Archive for May, 2009

Mayoral Control – Testimony for Delivery June 4

May 19, 2009


Testimony of Prof. David C. Bloomfield

Educational Leadership, Brooklyn College & Urban Education, CUNY Grad Center

Parent Member, Citywide Council on High Schools

Before the New York City Council Committee on Education

For Delivery June 4, 2009

          Thank you for allowing me to testify again on this important issue.  My detailed proposal on this topic is available to the Committee at the “blog” link on  I use today’s opportunity not to repeat that testimony but to alert you to several recent turns in the Mayoral Control debate.

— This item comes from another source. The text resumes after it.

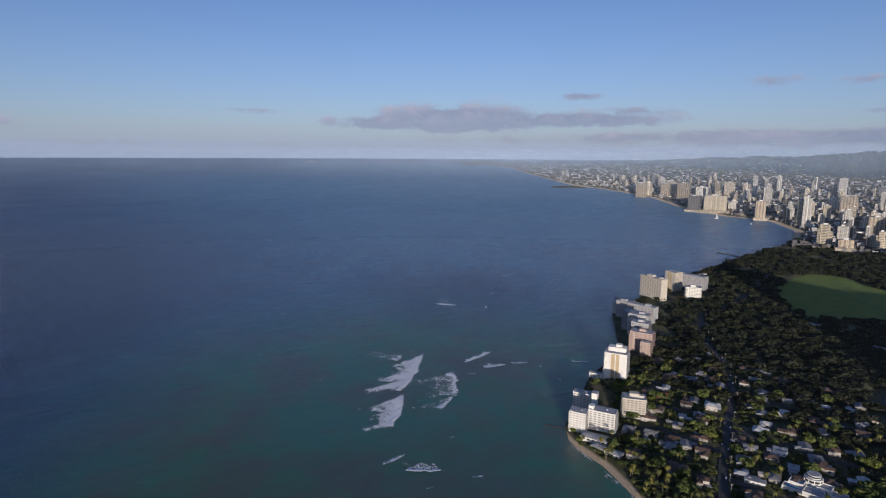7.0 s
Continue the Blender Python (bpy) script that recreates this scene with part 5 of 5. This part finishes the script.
def boat(x, y, turn, size, sail):
    s = float(drawn_in(math.hypot(x, y)))
    X, Y, Z = [float(v) for v in warp(x, y, 0.0)]
    root = thing("sailing_boat" if sail else "motor_boat", Matrix.LocRotScale((X, Y, Z), Euler((0, 0, radians(turn))), (s * size,) * 3),
                 "white catamaran with a tall sail on the bay" if sail else "white motor vessel on the sea", "boat")
    bm = bmesh.new()
    for sy in ((-2.2, 2.2) if sail else (0,)):
        ring = [bm.verts.new((px, sy + py, pz)) for px, py, pz in ((-7, -0.9, 0.9), (4, -0.9, 1.0), (8, 0, 1.3), (4, 0.9, 1.0), (-7, 0.9, 0.9))]
        keel = [bm.verts.new((px, sy + py, -0.4)) for px, py in ((-6.5, -0.5), (4, -0.5), (6.5, 0), (4, 0.5), (-6.5, 0.5))]
        bm.faces.new(ring)
        for i in range(5):
            bm.faces.new((keel[i], keel[(i + 1) % 5], ring[(i + 1) % 5], ring[i]))
    part("hull", bm, white_wall, root)
    part("cabin", boxes((-4, 2, -1.6, 1.6, 1.0, 2.4, 0.2)), white_wall, root)
    if sail:
        part("mast", boxes((1.2, 1.5, -0.15, 0.15, 1, 20)), concrete, root)
        bm = bmesh.new()
        pts = [(1.1, 0, 2.6), (-6, 0.6, 2.8), (-3.5, 0.9, 9), (1.1, 0, 19.5)]
        a = [bm.verts.new(p) for p in pts]
        c = [bm.verts.new((p[0], p[1] + 0.12, p[2])) for p in pts]
        bm.faces.new(a)
        bm.faces.new(c[::-1])
        for i in range(4):
            bm.faces.new((a[i], c[i], c[(i + 1) % 4], a[(i + 1) % 4]))
        part("sail", bm, white_wall, root, "white mainsail")


boat(-1799, 2986, 200, 1.5, True)
for x, y, t in ((-1700, 3000, 20), (-1560, 2900, 60), (-2400, 3200, 10), (-3100, 3750, 40), (-2900, 3300, 80)):
    boat(x, y, t, 0.9, False)
# a ship on the horizon, made by scaling the small boat up fourteen times
boat(-21500, 8200, 20, 14, False)

# ---- cars ----
CAR_PAINT = [mottled("%s_car_paint" % nme, c, tuple(v * 1.1 for v in c), 1.0, 0.35, 0.05) for nme, c in (("white", (0.7, 0.7, 0.7)), ("silver", (0.4, 0.41, 0.42)), ("dark", (0.04, 0.045, 0.05)), ("red", (0.3, 0.03, 0.03)))]
tyre = material("tyre_rubber", (0.02, 0.02, 0.02), 0.9)
CARS = []
wheel_bm = bmesh.new()
bmesh.ops.create_cone(wheel_bm, cap_ends=True, segments=10, radius1=0.34, radius2=0.34, depth=0.24, matrix=Matrix.Rotation(math.pi / 2, 4, "X"))
wheel_me = bpy.data.meshes.new("wheel")
wheel_bm.to_mesh(wheel_me)
wheel_me.materials.append(tyre)


def put_car(x, y, turn, colour_at):
    z = on_ground(x, y) + 0.55
    m = pose(x, y, z, 0, 0, turn)
    if colour_at < len(CARS):
        return copy_thing(CARS[colour_at], m)
    names = ("white", "silver", "dark", "red")
    root = thing("car", m, "%s parked car on the street" % names[colour_at], "car", "parked cars")
    part("body", boxes((-2.2, 2.2, -0.9, 0.9, 0.3, 0.95, 0.08)), CAR_PAINT[colour_at], root)
    part("cabin", boxes((-1.4, 0.9, -0.8, 0.8, 0.95, 1.45, 0.22)), dark_glass, root)
    part("roof_panel", boxes((-1.15, 0.65, -0.56, 0.56, 1.45, 1.5)), CAR_PAINT[colour_at], root)
    for px, py in ((-1.4, -0.85), (-1.4, 0.85), (1.4, -0.85), (1.4, 0.85)):
        shared("wheel", wheel_me, root, (px, py, 0.34))
    CARS.append(root)


for c in range(4):
    put_car(-495 - c * 9, 879 + c * 12, 120 + c, c)
main = [Vector(p) for p in ROAD_MAIN]
for i in range(34):
    k = 1 + (i * 5) % 7
    a, b2 = main[k], main[k + 1]
    p = a.lerp(b2, ((i * 0.377) % 1))
    t = (b2 - a).normalized()
    off = 3.6 if i % 2 else -3.6
    put_car(p.x - t.y * off, p.y + t.x * off, math.degrees(math.atan2(t.y, t.x)), (0, 1, 0, 2, 1, 3)[i % 6])

# ---- utility poles along the avenue ----
POLE = []
for i in range(14):
    k = i // 2
    a, b2 = main[k], main[k + 1]
    p = a.lerp(b2, 0.25 + 0.5 * (i % 2))
    t = (b2 - a).normalized()
    x, y = p.x + t.y * 6.5, p.y - t.x * 6.5
    m = pose(x, y, on_ground(x, y), 0, 0, math.degrees(math.atan2(t.y, t.x)))
    if POLE:
        copy_thing(POLE[0], m)
        continue
    root = thing("utility_pole", m, "grey wooden utility pole with two crossarms", "pole", "poles along the avenue")
    bm = bmesh.new()
    bmesh.ops.create_cone(bm, cap_ends=True, segments=8, radius1=0.2, radius2=0.13, depth=13, matrix=Matrix.Translation((0, 0, 6)))
    part("post", bm, concrete, root)
    for z in (11.2, 10):
        part("crossarm", boxes((-0.1, 0.1, -1.6, 1.6, z, z + 0.2)), concrete, root)
    POLE.append(root)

          My strong support for Mayoral Control is rooted in the Charter’s grant of strong budget powers to the Mayor, not out of any love for the current Mayor’s policies and practices.  But as long as funding is so closely tied to Mayoral discretion, he or she should have reciprocal operational powers.  In this crucial respect, Mayoral Control has been an unqualified success, with unprecedented increases in city funding even apart from the Campaign for Fiscal Equity settlement.  Every step that this body takes in recommending understandable reductions in Mayoral Control is a step which jeopardizes the Mayor’s political accountability for adequate funding.

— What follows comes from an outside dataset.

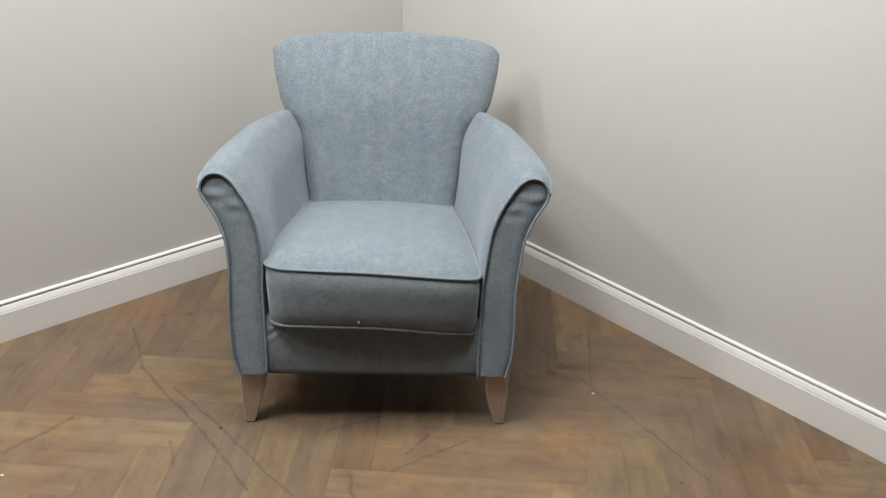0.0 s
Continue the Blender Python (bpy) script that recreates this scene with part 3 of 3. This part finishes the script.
def fibres(seeds, rng, width):
    """Thin curled ribbons. seeds: root, way along the cloth, way off it, length, lift."""
    verts, faces = [], []
    for root, along, off, length, lift in seeds:
        across = along.cross(off).normalized()
        curl = rng.uniform(-0.5, 0.5) * length
        k = len(verts)
        for i in range(5):
            t = i / 4.0
            p = root + along * (length * t) + off * (lift * 4 * t * (1 - 0.62 * t)) + across * (curl * t * t)
            w = width * (1 - 0.6 * t)
            d = (off.cross(along) * 0.5 + off * rng.uniform(-0.5, 0.5)).normalized() * w
            verts += [tuple(p - d), tuple(p + d)]
        for i in range(4):
            faces.append((k + 2 * i, k + 2 * i + 1, k + 2 * i + 3, k + 2 * i + 2))
    return verts, faces


def cushion_face(x, t):
    """A place on the cushion's front and the way out of it; t from -1 (low) to 1."""
    def at(q):
        y = cush_front(x)
        zt, zb = cush_top(x, y), cush_low(x, y)
        return Vector((x, y - (0.0135 * (1 - abs(q) ** 3.6) - 0.0015), zb + (zt - zb) * (q + 1) / 2))
    p, up = at(t), at(t + 0.02)
    return p, (up - p).cross(Vector((-1, 0, 0))).normalized() * -1


def fuzz():
    rng = random.Random(5)
    seeds = []
    for _ in range(42000):
        x, t = rng.uniform(-0.13, 0.17), rng.uniform(-0.97, 0.9)
        p, off = cushion_face(x, t)
        if off.y > 0:
            off = -off
        a = (0.8 if int((x + 1.0) / 0.031) % 2 else -0.8) + rng.gauss(0, 0.6) + (math.pi if rng.random() < 0.5 else 0)
        up = Vector((1, 0, 0)).cross(off).normalized()
        along = (Vector((1, 0, 0)) * math.cos(a) + up * math.sin(a)).normalized()
        seeds.append((p, along, off, rng.uniform(0.0009, 0.0026) + (0.0025 if rng.random() < 0.07 else 0.0), rng.uniform(0.00005, 0.0003)))
    for _ in range(900):
        x = rng.uniform(-0.17, 0.17)
        y = cush_front(x)
        a = rng.uniform(-2.9, -0.2)
        off = Vector((0, math.cos(a) * 0.7 - 0.4, math.sin(a))).normalized()
        p = Vector((x, y - 0.0015, cush_low(x, y))) + off * 0.0031
        seeds.append((p, Vector((rng.choice((-1, 1)), 0, rng.uniform(-0.5, 0.2))).normalized(), off, rng.uniform(0.001, 0.004), rng.uniform(0.0002, 0.0007)))
    v, f = fibres(seeds, rng, 0.000024)
    ob = part("wool_fuzz", mesh_from("wool_fuzz", v, f), FIBRE, cushion)
    ob["kind"] = "stuff"
    # loose curled hairs, thicker in some patches, few just above the piping
    seeds = []
    while len(seeds) < 5200:
        x, t = rng.uniform(-0.13, 0.17), rng.uniform(-0.85, 0.9)
        if rng.random() > 0.42 + 0.45 * t + 1.1 * noise.noise(Vector((x * 55, t * 4, 3.0))):
            continue
        p, off = cushion_face(x, t)
        if off.y > 0:
            off = -off
        up = Vector((1, 0, 0)).cross(off).normalized()
        a = rng.uniform(0, 2 * math.pi)
        seeds.append((p, (Vector((1, 0, 0)) * math.cos(a) + up * math.sin(a)).normalized(), off, rng.uniform(0.001, 0.0036), rng.uniform(0.0002, 0.0006)))
    v, f = fibres(seeds, rng, 0.000028)
    ob = part("stray_hairs", mesh_from("stray_hairs", v, f), STRAY, cushion, "loose pale hairs standing off the wool")
    ob["kind"] = "stuff"


def lint():
    rng = random.Random(8)
    bm = bmesh.new()
    bmesh.ops.create_icosphere(bm, subdivisions=4, radius=1)
    mid, off = cushion_face(-0.035, -0.74)
    if off.y > 0:
        off = -off
    mid = mid + off * 0.0008
    tilt = Matrix.Rotation(radians(22), 3, "Y")
    for v in bm.verts:
        k = 1.0 + 0.16 * noise.noise(v.co * 1.6) + 0.03 * noise.noise(v.co * 7)
        v.co = mid + tilt @ Vector((v.co.x * 0.0020 * k, v.co.y * 0.0019 * k, v.co.z * 0.0031 * k))
    me = bpy.data.meshes.new("lint_tuft")
    bm.to_mesh(me)
    bm.free()
    base_v = [tuple(v.co) for v in me.vertices]
    base_f = [tuple(p.vertices) for p in me.polygons]
    seeds = []
    for _ in range(420):
        a = rng.gauss(1.35, 1.0)
        r = rng.uniform(0.3, 1.0)
        root = mid + tilt @ Vector((math.cos(a) * 0.0020 * r, -0.0016 * math.sqrt(1 - r * r) - 0.0002, math.sin(a) * 0.0027 * r))
        b = a + rng.choice((-1, 1)) * rng.uniform(0.5, 1.5)
        along = Vector((math.cos(b), rng.uniform(-0.15, 0.1), math.sin(b))).normalized()
        seeds.append((root, along, off, rng.uniform(0.0008, 0.0032), rng.uniform(0.0, 0.0004)))
    v, f = fibres(seeds, rng, 0.00002)
    n = len(base_v)
    me = mesh_from("lint_tuft", base_v + v, base_f + [tuple(i + n for i in q) for q in f])
    part("lint_tuft", me, LINT, cushion, "small white lint tuft caught on the fabric")


fuzz()
lint()


# ---- herringbone floor ----
LEN, WID = 0.505, 0.0925
GAP = 0.00012


def clip(poly, a, n):
    """Keeps the part of a polygon on the side of the line through a to which n points."""
    out = []
    for i in range(len(poly)):
        p, q = poly[i], poly[(i + 1) % len(poly)]
        dp, dq = (p - a).dot(n), (q - a).dot(n)
        if dp >= 0:
            out.append(p)
        if (dp > 0 > dq) or (dp < 0 < dq):
            out.append(p + (q - p) * (dp / (dp - dq)))
    return out


def board_mesh(poly):
    """A board of that outline, with eased edges, its top at z = 0."""
    c = sum(poly, Vector((0, 0))) / len(poly)
    n = len(poly)
    verts = []
    for inset, z in ((0.0005, 0.0), (0.0, -0.0003), (0.0, -0.012)):
        for p in poly:
            d = p - c
            verts.append((p.x - math.copysign(min(inset, abs(d.x) * 0.3), d.x), p.y - math.copysign(min(inset, abs(d.y) * 0.3), d.y), z))
    faces = [tuple(range(n))]
    for r in (0, 1):
        for i in range(n):
            j = (i + 1) % n
            faces.append((r * n + i, (r + 1) * n + i, (r + 1) * n + j, r * n + j))
    return mesh_from("plank", verts, faces, smooth=False)


floor = slab("floor", [to_world(0, 0), to_world(ROOM, 0), to_world(ROOM, ROOM), to_world(0, ROOM)], -0.1, -0.006, JOINT, "scuffed brown oak herringbone parquet floor", "floor")
TURN = Matrix.Rotation(AX, 4, "Z")
ORIGIN = Vector((0.103, -0.0855))
whole = board_mesh([Vector((GAP, GAP)), Vector((LEN - GAP, GAP)), Vector((LEN - GAP, WID - GAP)), Vector((GAP, WID - GAP))])
planks = []
sides = [(CORNER, DL), (CORNER, DR), (to_world(ROOM, ROOM), -DR), (to_world(ROOM, ROOM), -DL)]
for m in range(-9, 10):
    for j in range(-110, 111):
        for upright in (False, True):
            base = ORIGIN + Vector((j * WID + m * LEN, j * WID - m * LEN))
            if upright:
                local = Matrix.Translation((base.x + LEN + WID, base.y + WID - LEN, 0)) @ Matrix.Rotation(math.pi / 2, 4, "Z")
            else:
                local = Matrix.Translation((base.x, base.y, 0))
            mat = TURN @ local
            poly = [Vector(((mat @ Vector((x, y, 0))).x, (mat @ Vector((x, y, 0))).y)) for x, y in ((GAP, GAP), (LEN - GAP, GAP), (LEN - GAP, WID - GAP), (GAP, WID - GAP))]
            full = poly
            for a, n in sides:
                if poly:
                    poly = clip(poly, Vector((a.x, a.y)) + Vector((n.x, n.y)) * 0.004, Vector((n.x, n.y)))
            if len(poly) < 3:
                continue
            mid = sum(full, Vector((0, 0))) / 4
            planks.append(((mid - Vector((0.05, 0.3))).length, mat, poly, poly == full))
# boards that stand out as paler or darker oak: a place on them, tone from dark to pale
BOARD_TONES = [(0.045, -0.216, 0.78), (-0.04, -0.078, 0.05), (0.029, -0.13, 0.3), (-0.402, -0.172, 0.55), (-0.164, -0.105, 0.5), (0.431, -0.077, 0.8),
               (0.252, -0.164, 0.5), (0.242, -0.279, 0.9), (0.451, -0.257, 0.95), (0.517, -0.208, 0.3), (0.663, -0.182, 0.4), (0.447, 0.028, 0.5),
               (0.854, 0.181, 0.85), (-0.607, 0.153, 0.78), (-0.693, 0.076, 0.55), (-0.769, -0.009, 0.72), (-0.794, -0.222, 0.78), (-0.611, -0.219, 0.12),
               (-0.505, -0.147, 0.76), (-0.36, -0.145, 0.55), (-0.793, 0.327, 0.1), (-0.958, 0.146, 0.55), (-0.577, 0.269, 0.7)]
planks.sort(key=lambda q: q[0])
rest_v, rest_f, rest_uv = [], [], []
for rank, (far, mat, poly, uncut) in enumerate(planks):
    if rank < 300:
        if uncut:
            me = whole
        else:
            inv = mat.inverted()
            me = board_mesh([Vector(((inv @ Vector((p.x, p.y, 0))).x, (inv @ Vector((p.x, p.y, 0))).y)) for p in poly])
        ob = part("plank", me, OAK, floor)
        ob.matrix_basis = mat
        ob.color = (0, 0, 0, 1)
        inv = mat.inverted()
        for x, y, tone in BOARD_TONES:
            q = inv @ Vector((x, y, 0))
            if 0 < q.x < LEN and 0 < q.y < WID:
                ob.color = (tone, 1, 0, 1)
    else:
        k = len(rest_v)
        rest_v += [(p.x, p.y, 0) for p in poly]
        inv = mat.inverted()
        rest_uv += [tuple((inv @ Vector((p.x, p.y, 0)))[:2]) for p in poly]
        rest_f.append(tuple(range(k, k + len(poly))))
if rest_v:
    rest = part("far_planks", mesh_from("far_planks", rest_v, rest_f, rest_uv, smooth=False), FAR_OAK, floor)
    rest["kind"] = "stuff"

          The makeup of the Board of Education is receiving lots of current attention.  While highly visible, this is a marginal issue.  Whatever its makeup, the Mayor will continue to control the board through enormous institutional power over other City officials.  As evidence, note that the supposedly-independent Borough President appointees almost always follow the Mayor’s lead on the current Board.  Terms of office are not only less democratic than the current structure but will encourage the naming of potted plants to the Board; those who, even if theoretically cut loose, will never stray from appointing officials’ positions.  Proposals for a nominating commission are similarly anti-democratic and will likely produce nondescript appointees based on commission consensus.  My proposal calls for major changes in the work of the Board, making it more transparent and expanding its roles in contract approval and school closures, among other items.   I simply have little hope for the romantic notion of a wise, deliberative board.  That was to be the promise of the old Board of Education that Mayoral Control replaced.  It failed, bringing only paralysis and the petty politics of patronage and personal ambition.     

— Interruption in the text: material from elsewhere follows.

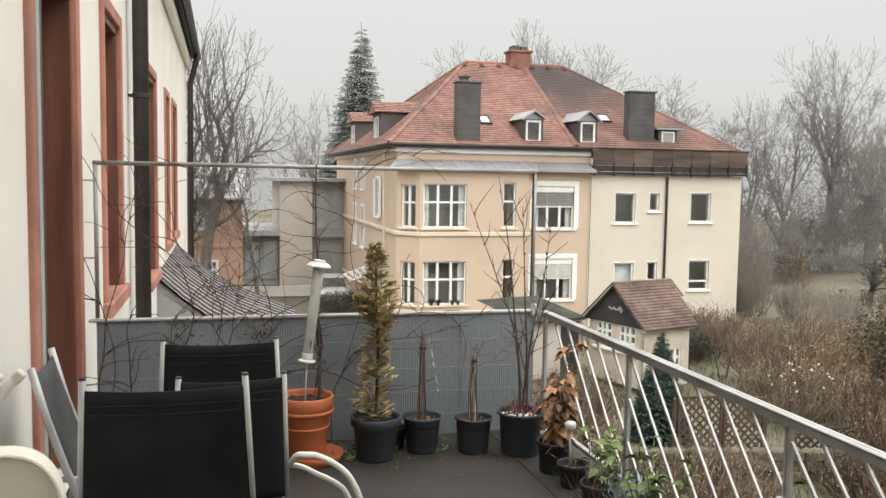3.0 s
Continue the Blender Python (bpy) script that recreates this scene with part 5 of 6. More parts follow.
for i in range(10):
    x, z = rng.uniform(0.5, 3.2), rng.uniform(0.6, 1.8)
    pts = bent([(x + 0.22 * math.cos(1.7 * k + i) + 0.08 * k, 0.146, z + 0.28 * math.sin(1.3 * k + 2 * i)) for k in range(6)], 4)
    part("paint_mark", Shape().tube(pts, rng.uniform(0.02, 0.05), 4), INK if i % 3 else DARK_GREEN, gar)
for i in range(6):
    y, z = 0.55 + 0.15 * i, 1.25 + 0.2 * math.sin(i * 2.1)
    part("paint_mark", Shape().tube([(0.252, y, z), (0.252, y + 0.12, z + 0.22), (0.252, y + 0.26, z + 0.05)], [0.10, 0.15, 0.10], 6), LIME, gar)

# ---------------------------------------------------------------- buildings beyond the white house
orange = thing("orange_house", "orange rendered house dim in mist", "house", m=pose(0, 48, GZ))
oh = [(0.45, 3.65, 1.1, 4.8), (1.2, 0.95, 1.75, 1.9)]
part("wall", wall_shape(5.1, 5.3, [(a + 2.0, b, c + 2.0, d) for a, b, c, d in oh], 0.3), ORANGE_WALL, orange, m=pose(-4.0, 0, 0))
part("wall", Shape().box(0.8, 0.31, 0, 1.1, 8, 5.3), ORANGE_WALL, orange)
part("inner_rooms", Shape().box(-3.9, 0.9, 0, 0.78, 7, 5.2), ROOM_DARK, orange)
for a, b, c, d in oh:
    window_part(orange, pose(a - 2.0, 0, b), c - a, d - b, 2, (0.55,), surround=0.08, recess=0.05, sur_mat=WHITE_FRAME)
part("string_course", Shape().box(-4.0, -0.06, 2.65, 1.1, -0.002, 2.8), ORANGE_WALL, orange)
part("roof", Shape().quad((-4.2, -0.4, 5.31), (1.4, -0.4, 5.31), (1.0, 4, 7.2), (-4.2, 4, 7.2)).box(-4.2, -0.4, 5.2, 1.4, -0.36, 5.31), GREY_PANEL, orange)
modern = thing("modern_block", "beige flat-roofed block with grey glazing in mist", "house", m=pose(0, 52, GZ))
part("wall", Shape().box(3.3, 0, 0, 5.2, 8, 6.2), BEIGE_WALL, modern, "beige concrete wall")
part("wall", Shape().box(5.2, 0.6, 0, 7.6, 8, 6.2), GREY_PANEL, modern)
part("wall", Shape().box(1.12, 0.8, 0, 3.3, 8, 3.0), GREY_PANEL, modern)
part("roof", Shape().box(2.7, -0.4, 6.21, 7.8, 8.4, 6.40), ZINC, modern)
part("roof", Shape().box(1.0, -0.2, 3.01, 3.3, 8.2, 3.32), ZINC, modern)
for a, c, z0, z1, y in ((5.35, 6.2, 3.4, 5.8, 0.56), (6.35, 7.3, 3.4, 5.8, 0.56), (5.35, 6.2, 0.3, 2.8, 0.56), (6.35, 7.3, 0.3, 2.8, 0.56), (1.3, 2.2, 0.4, 2.7, 0.76), (2.3, 3.2, 0.4, 2.7, 0.76)):
    window_part(modern, pose(a, y - 0.14, z0), c - a, z1 - z0, 1, (), recess=0.05, frame_w=0.07, sill=False, frame_mat=GREY_PANEL)
part("balcony_rail", Shape().box(5.2, 0.1, 3.1, 7.6, 0.16, 3.2).box(5.2, 0.1, 2.9, 7.6, 0.5, 2.98), ZINC, modern)
part("terrace_wall", Shape().box(1.1, -4.2, 0, 6.3, -4.0, 0.55), BEIGE_WALL, modern)
aw = thing("side_awning", "slatted white awning on the villa's side wall", "awning", m=pose(7.1, 40.6, -2.38) @ Matrix.Scale(1.35, 4))
for k in range(6):
    part("slat", Shape().box(-1.1 + k * 0.2, -1.0, -0.36 + k * 0.065, -0.95 + k * 0.2, 1.0, -0.33 + k * 0.065), CAP_MAT, aw)
for y in (-0.9, 0.9):
    part("arm", Shape().tube([(0, y, 0.0), (-1.1, y, -0.4)], 0.03, 6), WHITE_FRAME, aw)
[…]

          Looking more deeply at how to bring to bring fresh thinking and true debate to the system, I close by addressing a final issue:  parent and community input.       I am worried that legislators will use this issue as a pretext to promote their own political spoils.  If, for example, borough boards are created or we move to a system closer to the community board system, parent members should be elected by parents, not appointed by local elected officials.  Similarly, I am worried by the consequences of City Council legislative power over the Department of Education in a model some call “Municipal Control.”  I fear the temptation to micromanage and to trade votes based on narrow local interests would prove too strong.he Council has proven to be a constructive educational oversight body and should remain so, without new legislative powers.  The Council has proven to be a constructive educational oversight body and should remain so, without new legislative powers.  

          What I favor is a streamlined, more powerful parent role.  Parent Associations should elect representatives to District Councils, replacing the current Community Education Councils and with broadened portfolios.  Among other powers, these Councils would recommend slates of superintendent candidates to the Chancellor.  District Councils should in turn elect representatives to a Citywide Parent Council, with subcommittees for elementary, middle, and high schools, as well as special and bilingual education issues.  This more muscular structure will replace the diffuse, often competing, bodies that have failed to find traction under the current law.

          Thank you for this opportunity.  I urge you to exercise restraint as you seek to redress the Mayor’s excesses.  An over-prescriptive bill will only reduce schools’ ability to respond to student needs.  As much as we might like it otherwise, we can not correct the Mayor’s poor policy choices through governance, but only in the voting booth.